Sarah Eckinger

The Energy Studies Program continues to grow, increasing both its course offerings and admitted class size.

The Energy Studies Program was originally launched under the Yale Climate & Energy Institute. After the YCEI’s closing last June due to a lack of funding, the program — now in its fourth year — was incorporated into the Department of Geology and Geophysics. There are currently 99 students enrolled, and the latest admissions cycle, which ended in December, saw the highest admitted class in program history, with 36 students.

“[The program] provides an opportunity for Yale College students to engage in the broader energy community at Yale and develop a solid expertise in energy issues to prepare them for careers in the new energy economy,” said Kenneth Gillingham, an economics professor and a member of the faculty advisory committee for the program.

Michael Oristaglio GRD ’74, the program’s founding director and a researcher in the Department of Geology and Geophysics, attributed the increased interest to changes in the application procedure. According to Oristaglio, all four multidisciplinary academic programs — Energy Studies, Education Studies, Global Health Studies and Human Rights — coordinated the timing of the applications for the first time this year. Energy Studies previously publicized and opened its application in the spring semester, while most programs did so in the fall, Oristaglio added.

Josh Swerdlow ’19, a student enrolled in the program, said he decided to apply after November’s presidential election.

“I had always felt interested in green energy, but felt a lot more motivated to do something about it knowing the government probably wasn’t going to do what I felt was right,” he said.

The ongoing interest in the program also stems from the fact that energy, as Nobel laureate Richard Smalley put it, is “the most important issue facing humanity,” according to Gary Brudvig, director of the Yale Energy Sciences Institute, professor of chemistry and a member of the faculty advisory committee for the program.

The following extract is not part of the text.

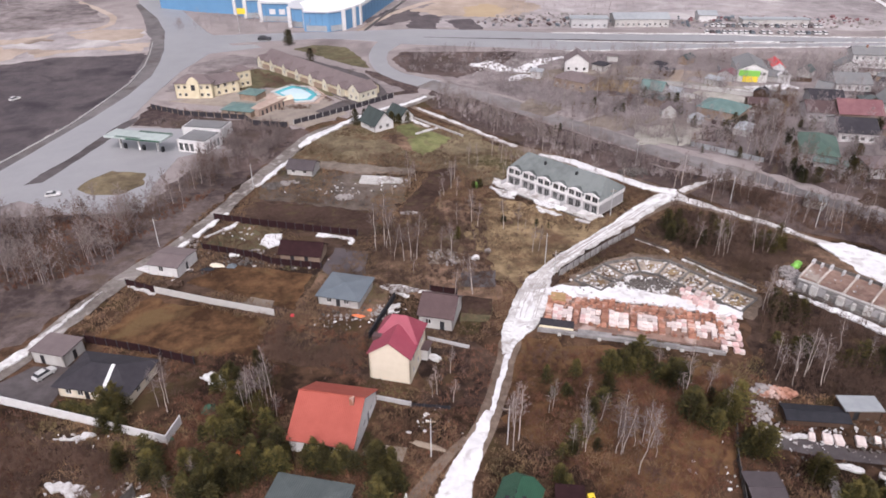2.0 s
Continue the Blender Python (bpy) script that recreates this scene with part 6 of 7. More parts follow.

Eric Esposito ’17, a student representative for the program, concurred, saying that growing interest in the program may be due to students seeing the importance of energy systems in their everyday lives.

Daniel Prober, physics professor and a member of the program’s faculty advisory committee, pointed out that Yale has made significant progress in energy and sustainability. For example, Prober said, the discipline of energy physics and combustion science originated at Yale. The University has been constructing “green” buildings in the past 25 years, he added, including Kroon Hall and the University’s cogeneration power plant.

“Viewing these gems, and understanding their advances, is important learning — especially for a typical Yale nonscience major,” he said. “The challenges are huge, and actually knowing something real is the only way to move forward.”

Energy Studies offers three tracks: Energy Science and Technology; Energy and the Environment; and Energy and Society. Every student has to take at least one course in each, plus three more electives in the chosen path, in addition to a senior capstone project.

Moreover, starting this year, students are also expected to take the program’s gateway course, “Energy Technology and Society,” which used to be optional. Oristaglio said the change came in response to survey results from the program’s first two graduating classes, which indicated that students wanted a chance to get together from the very beginning of the program.

“We have done an exit seminar where we get them together at the end,” he said. “But we felt it was even better to get them together at the start, so they get to know each other.”

According to Oristaglio, students are also encouraged to take a climate science course from the Energy and the Environment track as their required class, and most students do. The track saw an increase in offerings in climate science courses this year, which have been very popular, he added.

Esposito highlighted that the program offers a chance to work with Casey Pickett SOM ’10 FES ’10, the director of Yale’s Carbon Charge Project, on a variety of new projects beginning in July.

“The curriculum provided me with the necessary foundation in technical energy science to evaluate energy policy and environmental questions,” Esposito said. “More, now than ever, the Energy Studies program is important in order to develop critical thinkers with multidisciplinary backgrounds.”

Swerdlow added that the program is a good way for those who care about the environment and energy usage to study the topics while maintaining their primary academic interests and majoring in something unrelated. He added that stopping climate change will be easier if more people are both aware of its existence and how to manage it.

The program’s first class included nine students.